Nonetheless, this naive way of estimating the error of a pixel can provide very appreciable speedups in rendering time.
$T = 0.1$ | 90% | 95% | 99% |
---|---|---|---|
Bistro | 3626/1601 (2.26x) | 5104/1782 (2.86x) | 12068/2057 (5.8x) |
McLaren P1 | 178/74 (2.4x) | 492/198 (2.48x) | 3227/480 (6.7x) |
The White Room 4 bounces | 98/54 (1.8x) | 130/58 (2.24x) | 270/78 (3.46x) |
The White Room 16 bounces | 1020/347 (2.9x) | 1668/656 (2.54x) | 2629/459 (5.7x) |
$T=0.3$ | 90% | 95% | 99% |
Bistro | 384/152 (2.53x) | 551/170 (3.24x) | 1124/196 (5.73x) |
McLaren P1 | 17/10 (1.7x) | 43/19 (2.26x) | 244/50 (4.88x) |
The White Room 4 bounces | 10/6 (1.67x) | 15/7 (2.14x) | 31/8 (3.88x) |
The White Room 16 bounces | 69/26 (2.65x) | 111/31 (3.58x) | 268/39 (6.87x) |
A few notes:
Do not compare times between categories (categories are 90%/95%/99% and \(T=0.1\) or \(T=0.3\)).
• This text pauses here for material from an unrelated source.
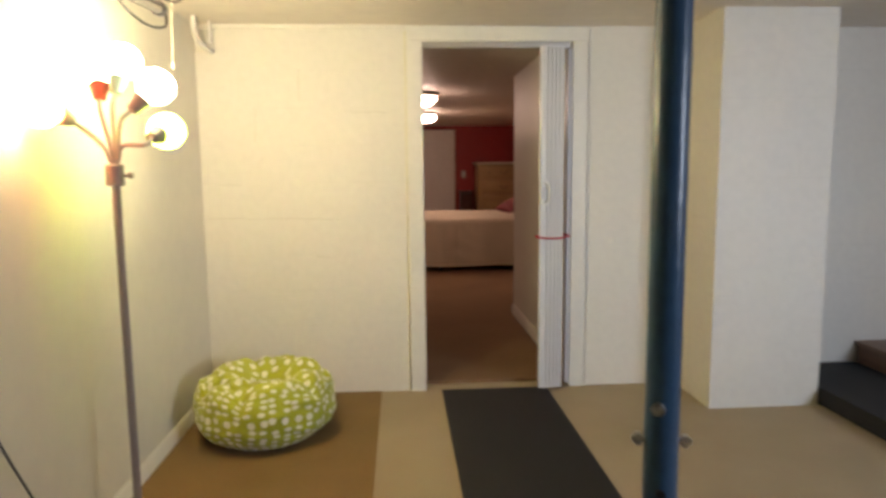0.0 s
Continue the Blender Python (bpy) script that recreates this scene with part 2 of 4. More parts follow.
SHADE_MATS = [mat("lit_shade_" + n, (0.85, 0.85, 0.8), 0.4, emit=c, power=SHADE * k * 0.32) for n, c, k in GLOWS]
BULB_MAT = mat("lit_bulb", (0.9, 0.9, 0.85), 0.4, emit=(1.0, 0.93, 0.62), power=SHADE * 3.2)
TEAL = mat("teal_plastic", (0.16, 0.30, 0.28), 0.4)
REDCUP = mat("red_plastic", (0.29, 0.055, 0.045), 0.4)
PURPLE = mat("purple_liquid", (0.10, 0.03, 0.20), 0.2)


# ---- shaping ----
def box(bm, x0, y0, z0, x1, y1, z1, bevel=0.0, seg=1):
    g = bmesh.ops.create_cube(bm, size=1, matrix=Matrix.Translation(((x0 + x1) / 2, (y0 + y1) / 2, (z0 + z1) / 2)) @ Matrix.Diagonal((abs(x1 - x0), abs(y1 - y0), abs(z1 - z0), 1)))
    if bevel:
        es = {e for v in g["verts"] for e in v.link_edges}
        bmesh.ops.bevel(bm, geom=list(es), offset=bevel, segments=seg, affect="EDGES", profile=0.6)
    return bm


def boxes(*rows, bevel=0.0, seg=1):
    bm = bmesh.new()
    for r in rows:
        box(bm, *r, bevel=bevel, seg=seg)
    return bm


def lathe(bm, profile, m=Matrix(), n=28, sx=1.0, sy=1.0):
    """Turns (radius, height) pairs about z."""
    rings = []
    for r, z in profile:
        rings.append([bm.verts.new(m @ Vector((sx * r * math.cos(2 * math.pi * k / n), sy * r * math.sin(2 * math.pi * k / n), z))) for k in range(n)])
    for a, b in zip(rings, rings[1:]):
        for k in range(n):
            bm.faces.new((a[k], a[(k + 1) % n], b[(k + 1) % n], b[k]))
    bm.faces.new(list(reversed(rings[0])))
    bm.faces.new(rings[-1])
    return bm


def tube(bm, pts, r, n=10):
    """A round bar along a smooth line through the points."""
    pts = [Vector(p) for p in pts]
    fine = []
    for i in range(len(pts) - 1):
        p0, p1, p2, p3 = pts[max(i - 1, 0)], pts[i], pts[i + 1], pts[min(i + 2, len(pts) - 1)]
        steps = 6 if len(pts) > 2 else 1
        for k in range(steps):
            u = k / steps
            fine.append(0.5 * (2 * p1 + (p2 - p0) * u + (2 * p0 - 5 * p1 + 4 * p2 - p3) * u * u + (3 * p1 - p0 - 3 * p2 + p3) * u ** 3))
    fine.append(pts[-1])
    rings, side = [], None
    for i, p in enumerate(fine):
        d = (fine[min(i + 1, len(fine) - 1)] - fine[max(i - 1, 0)]).normalized()
        if side is None:
            side = d.orthogonal().normalized()
        side = (side - d * side.dot(d)).normalized()
        up = d.cross(side)
        rings.append([bm.verts.new(p + r * (math.cos(2 * math.pi * k / n) * side + math.sin(2 * math.pi * k / n) * up)) for k in range(n)])
    for a, b in zip(rings, rings[1:]):
        for k in range(n):
            bm.faces.new((a[k], a[(k + 1) % n], b[(k + 1) % n], b[k]))
    bm.faces.new(list(reversed(rings[0])))
    bm.faces.new(rings[-1])
    return bm


def prism(bm, outline, axis, a, b):
    """An outline of (u, v) pushed along an axis from a to b. axis x: (y, z); y: (x, z); z: (x, y)."""
    def at(u, v, w):
        return {"x": (w, u, v), "y": (u, w, v), "z": (u, v, w)}[axis]
    lo = [bm.verts.new(at(u, v, a)) for u, v in outline]
    hi = [bm.verts.new(at(u, v, b)) for u, v in outline]
    n = len(outline)
    bm.faces.new(lo)
    bm.faces.new(list(reversed(hi)))
    for k in range(n):
        bm.faces.new((lo[k], hi[k], hi[(k + 1) % n], lo[(k + 1) % n]))
    return bm


def sheet(bm, nu, nv, f, thick=0.0):
    """A grid f(u, v) with u, v from 0 to 1."""
    rows = [[bm.verts.new(f(i / nu, j / nv)) for j in range(nv + 1)] for i in range(nu + 1)]
    faces = [bm.faces.new((rows[i][j], rows[i + 1][j], rows[i + 1][j + 1], rows[i][j + 1])) for i in range(nu) for j in range(nv)]
    if thick:
        bmesh.ops.recalc_face_normals(bm, faces=bm.faces)
        bmesh.ops.solidify(bm, geom=faces, thickness=thick)
    return bm


def mesh_of(name, bm, *mats, smooth=True):
    bmesh.ops.recalc_face_normals(bm, faces=bm.faces)
    me = bpy.data.meshes.new(name)
    bm.to_mesh(me)
    bm.free()
    for m in mats:
        me.materials.append(m)
    if smooth:
        me.shade_smooth()
        me.set_sharp_from_angle(angle=radians(38))
    return me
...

Some images were rendered with the GPU limiter feature of my renderer (to avoid burning my GPU for hours) and so times are not always comparable between categories. Two images of the same category (and of the same scene, i.e. do not compare times of the Bistro with times of the Mc Laren P1) were rendered with the exact same settings so times are comparable there.
You may have noticed that the images with that used the adaptive sampling are noisier than the images rendered without (most noticeable with \(T=0.3\)). This is because without the adaptive sampling, the renderer had no choice but to render every pixels of the image until 90/95/99% have reached the threshold (\(T=0.1\) or \(T=0.3\)). This is a massive waste of time, especially if you intend to use a denoiser as the final step of the rendering process. As a matter of fact, Open Image Denoise (which is the denoiser in my renderer used at the time of writing this post) with normals and albedo AOVs behaves very well on an image rendered with a \(T=0.3\) threshold and adaptive sampling on. There’s almost no reason not to use adaptive sampling when denoising the render (except maybe for the “holes” issue explained below).